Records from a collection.
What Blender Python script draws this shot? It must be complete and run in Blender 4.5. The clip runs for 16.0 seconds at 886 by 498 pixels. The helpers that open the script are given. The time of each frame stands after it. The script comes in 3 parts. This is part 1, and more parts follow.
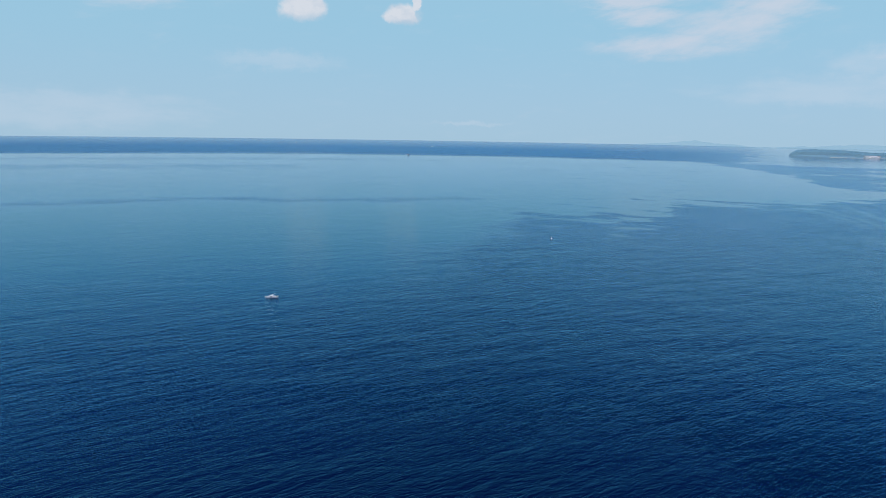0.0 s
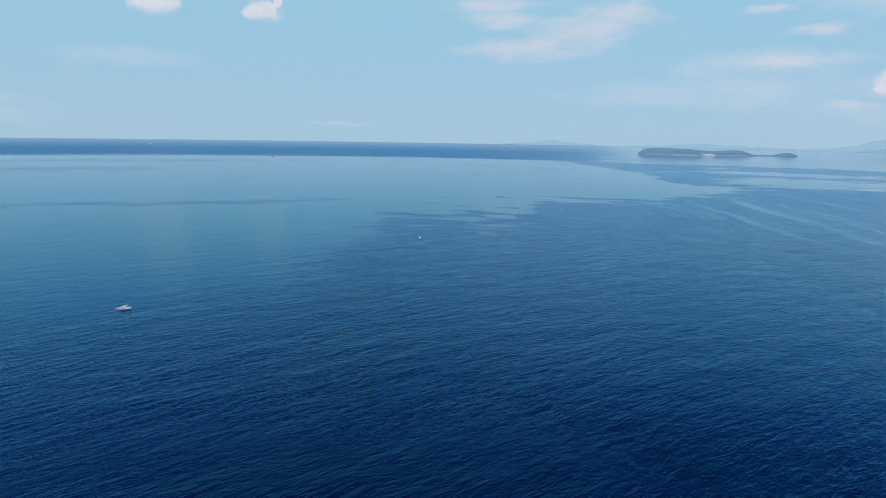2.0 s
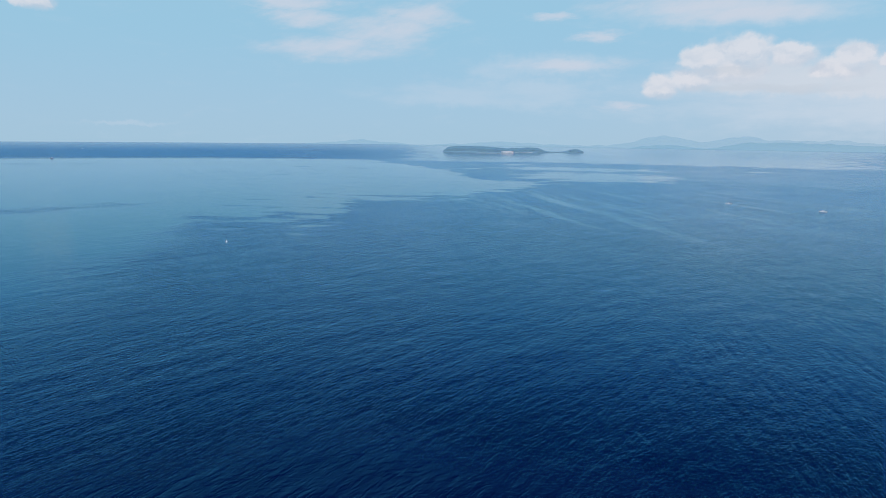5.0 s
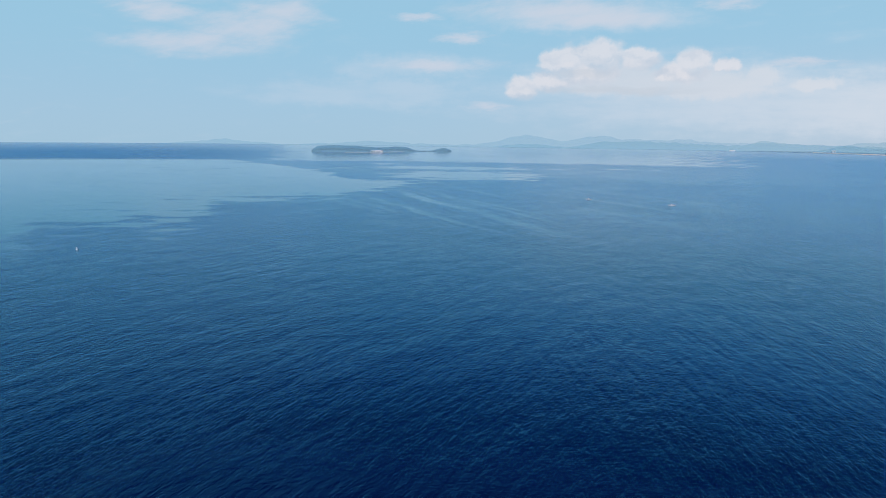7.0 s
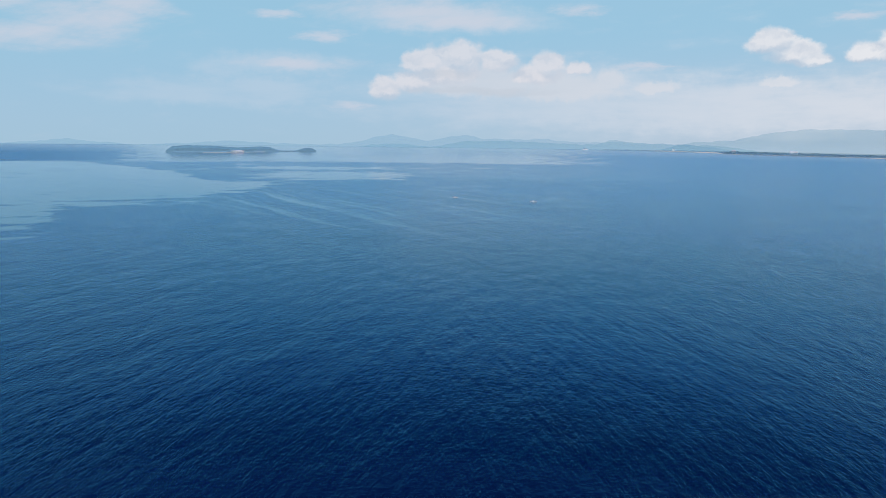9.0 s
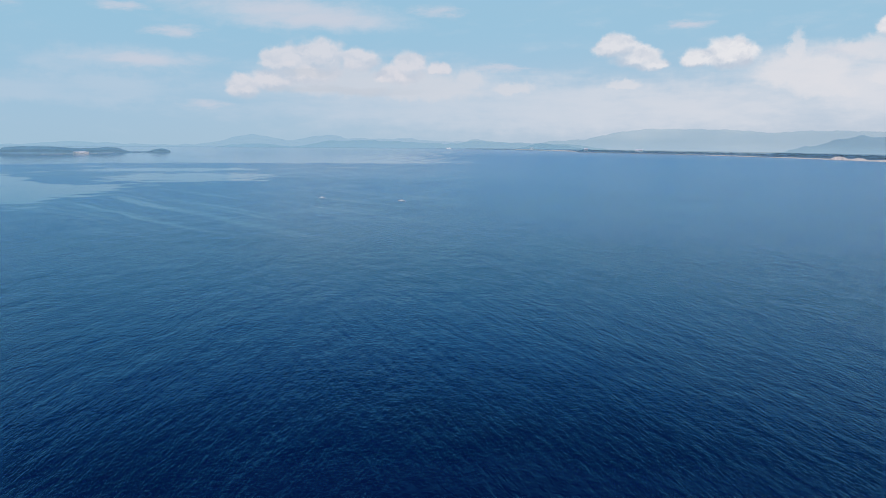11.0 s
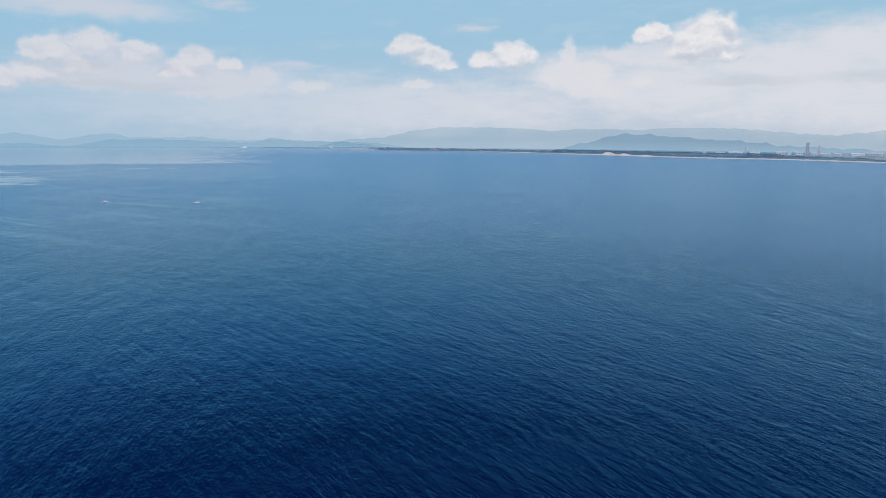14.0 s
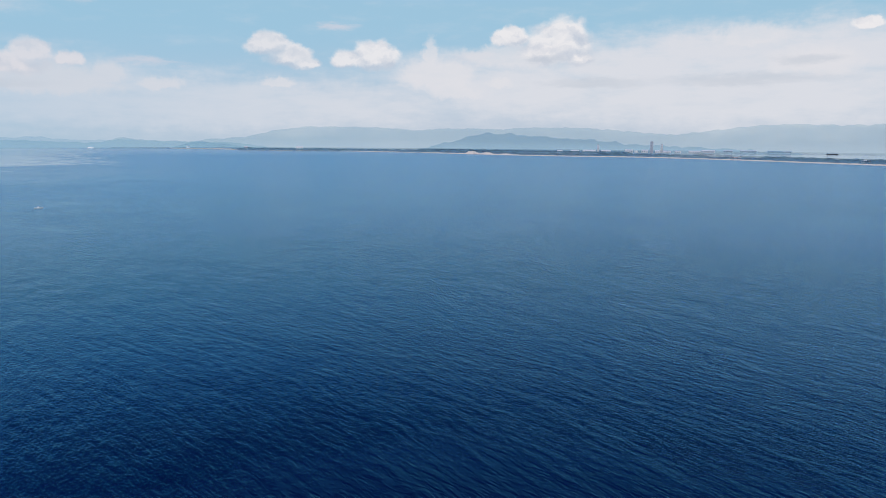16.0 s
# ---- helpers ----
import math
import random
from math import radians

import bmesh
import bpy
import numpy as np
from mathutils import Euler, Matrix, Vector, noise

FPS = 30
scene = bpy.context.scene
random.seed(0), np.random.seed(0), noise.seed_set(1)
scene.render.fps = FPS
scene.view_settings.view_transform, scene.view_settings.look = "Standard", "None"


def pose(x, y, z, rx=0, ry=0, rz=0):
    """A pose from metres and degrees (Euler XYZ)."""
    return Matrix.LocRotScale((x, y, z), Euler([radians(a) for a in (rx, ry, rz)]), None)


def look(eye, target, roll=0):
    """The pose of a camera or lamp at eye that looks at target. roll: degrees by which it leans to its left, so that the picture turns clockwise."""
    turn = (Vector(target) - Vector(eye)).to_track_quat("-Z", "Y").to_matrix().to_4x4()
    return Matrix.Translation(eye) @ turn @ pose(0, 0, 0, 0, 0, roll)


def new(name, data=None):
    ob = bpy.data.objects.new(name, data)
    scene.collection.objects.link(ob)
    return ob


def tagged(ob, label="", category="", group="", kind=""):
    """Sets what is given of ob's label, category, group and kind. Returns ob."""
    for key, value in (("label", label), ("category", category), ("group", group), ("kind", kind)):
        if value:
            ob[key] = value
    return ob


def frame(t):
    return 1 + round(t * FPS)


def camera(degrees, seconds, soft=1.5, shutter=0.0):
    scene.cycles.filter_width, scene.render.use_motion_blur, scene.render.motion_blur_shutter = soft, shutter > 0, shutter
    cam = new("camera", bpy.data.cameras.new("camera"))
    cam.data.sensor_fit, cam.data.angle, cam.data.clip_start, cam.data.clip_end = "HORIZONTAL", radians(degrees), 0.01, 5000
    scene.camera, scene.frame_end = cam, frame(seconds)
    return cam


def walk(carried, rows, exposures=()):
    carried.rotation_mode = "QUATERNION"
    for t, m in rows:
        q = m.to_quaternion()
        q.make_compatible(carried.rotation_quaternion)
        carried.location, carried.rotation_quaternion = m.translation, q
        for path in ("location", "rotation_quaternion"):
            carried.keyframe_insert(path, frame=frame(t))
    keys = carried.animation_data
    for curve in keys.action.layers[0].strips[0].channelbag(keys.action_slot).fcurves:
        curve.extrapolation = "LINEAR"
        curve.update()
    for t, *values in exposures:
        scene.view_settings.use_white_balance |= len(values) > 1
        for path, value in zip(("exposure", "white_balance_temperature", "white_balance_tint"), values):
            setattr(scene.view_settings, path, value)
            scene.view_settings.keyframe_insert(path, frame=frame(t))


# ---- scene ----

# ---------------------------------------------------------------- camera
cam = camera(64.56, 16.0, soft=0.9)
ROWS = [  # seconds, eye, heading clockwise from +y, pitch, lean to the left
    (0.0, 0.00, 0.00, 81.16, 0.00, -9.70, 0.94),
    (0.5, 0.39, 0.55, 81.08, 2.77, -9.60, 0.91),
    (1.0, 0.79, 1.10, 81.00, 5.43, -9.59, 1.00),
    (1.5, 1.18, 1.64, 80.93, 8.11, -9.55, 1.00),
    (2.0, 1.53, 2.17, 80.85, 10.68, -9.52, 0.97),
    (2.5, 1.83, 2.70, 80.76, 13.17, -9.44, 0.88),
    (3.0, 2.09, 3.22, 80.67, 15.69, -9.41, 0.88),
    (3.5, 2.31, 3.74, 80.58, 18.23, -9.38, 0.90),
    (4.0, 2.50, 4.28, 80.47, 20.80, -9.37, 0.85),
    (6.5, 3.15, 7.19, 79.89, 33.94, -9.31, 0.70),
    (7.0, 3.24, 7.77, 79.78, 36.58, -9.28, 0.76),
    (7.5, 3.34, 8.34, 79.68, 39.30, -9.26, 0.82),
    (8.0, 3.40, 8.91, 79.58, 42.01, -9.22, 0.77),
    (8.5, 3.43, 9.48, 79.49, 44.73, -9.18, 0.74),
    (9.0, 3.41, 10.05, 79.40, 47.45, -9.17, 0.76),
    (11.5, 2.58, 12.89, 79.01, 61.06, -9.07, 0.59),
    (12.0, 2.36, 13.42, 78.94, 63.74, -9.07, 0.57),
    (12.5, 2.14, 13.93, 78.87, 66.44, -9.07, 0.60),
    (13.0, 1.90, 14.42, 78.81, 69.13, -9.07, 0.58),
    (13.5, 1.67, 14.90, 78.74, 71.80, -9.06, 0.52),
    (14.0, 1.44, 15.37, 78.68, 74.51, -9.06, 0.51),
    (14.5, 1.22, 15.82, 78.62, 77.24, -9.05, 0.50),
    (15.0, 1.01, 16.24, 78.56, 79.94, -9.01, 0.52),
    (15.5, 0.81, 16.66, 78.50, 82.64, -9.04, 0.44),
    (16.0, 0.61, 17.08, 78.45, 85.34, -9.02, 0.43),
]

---

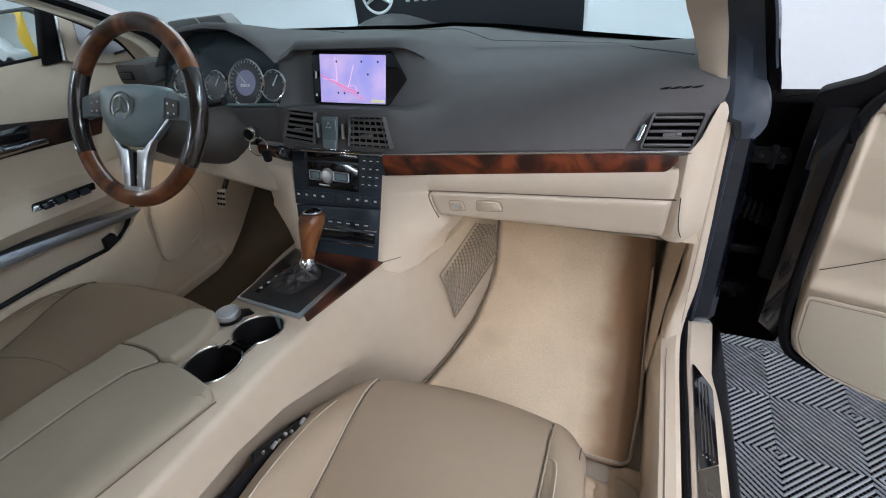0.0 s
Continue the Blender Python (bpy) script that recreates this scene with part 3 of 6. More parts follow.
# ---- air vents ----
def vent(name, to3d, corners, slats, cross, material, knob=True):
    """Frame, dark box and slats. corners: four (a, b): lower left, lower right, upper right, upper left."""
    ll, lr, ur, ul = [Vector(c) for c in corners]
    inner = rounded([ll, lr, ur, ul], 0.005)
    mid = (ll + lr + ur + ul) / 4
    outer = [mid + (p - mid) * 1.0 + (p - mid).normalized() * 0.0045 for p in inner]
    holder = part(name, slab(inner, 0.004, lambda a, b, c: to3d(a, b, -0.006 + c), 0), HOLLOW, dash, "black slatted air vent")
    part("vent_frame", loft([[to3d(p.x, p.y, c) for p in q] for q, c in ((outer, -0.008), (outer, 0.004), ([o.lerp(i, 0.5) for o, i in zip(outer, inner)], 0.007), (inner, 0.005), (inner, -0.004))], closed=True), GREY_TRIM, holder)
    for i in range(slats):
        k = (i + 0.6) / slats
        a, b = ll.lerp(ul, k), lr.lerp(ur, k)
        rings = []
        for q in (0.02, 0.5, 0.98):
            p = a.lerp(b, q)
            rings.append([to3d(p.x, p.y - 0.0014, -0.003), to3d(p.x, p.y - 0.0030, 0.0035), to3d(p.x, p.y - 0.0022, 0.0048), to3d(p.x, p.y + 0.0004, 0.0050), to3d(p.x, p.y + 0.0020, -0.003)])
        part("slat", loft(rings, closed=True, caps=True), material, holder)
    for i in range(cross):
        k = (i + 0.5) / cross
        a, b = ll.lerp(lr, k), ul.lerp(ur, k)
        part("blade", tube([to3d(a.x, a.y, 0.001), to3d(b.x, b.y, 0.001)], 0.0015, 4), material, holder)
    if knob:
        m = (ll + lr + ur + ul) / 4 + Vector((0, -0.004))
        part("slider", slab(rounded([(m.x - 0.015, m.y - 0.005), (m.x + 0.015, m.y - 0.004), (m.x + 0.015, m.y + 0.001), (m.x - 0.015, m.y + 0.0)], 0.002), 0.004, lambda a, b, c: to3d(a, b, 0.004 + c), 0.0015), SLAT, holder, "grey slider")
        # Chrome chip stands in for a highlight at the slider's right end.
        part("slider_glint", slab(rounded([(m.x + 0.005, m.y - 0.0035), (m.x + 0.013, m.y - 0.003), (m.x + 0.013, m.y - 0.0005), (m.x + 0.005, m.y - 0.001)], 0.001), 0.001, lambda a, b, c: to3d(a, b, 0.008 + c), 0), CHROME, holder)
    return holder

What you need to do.
Isolate each line of the listing above that includes "given". Copy it.

Solution to the problem.
What Blender Python script draws this shot? It must be complete and run in Blender 4.5. The clip runs for 16.0 seconds at 886 by 498 pixels. The helpers that open the script are given. The time of each frame stands after it. The script comes in 3 parts. This is part 1, and more parts follow.
    """Sets what is given of ob's label, category, group and kind. Returns ob."""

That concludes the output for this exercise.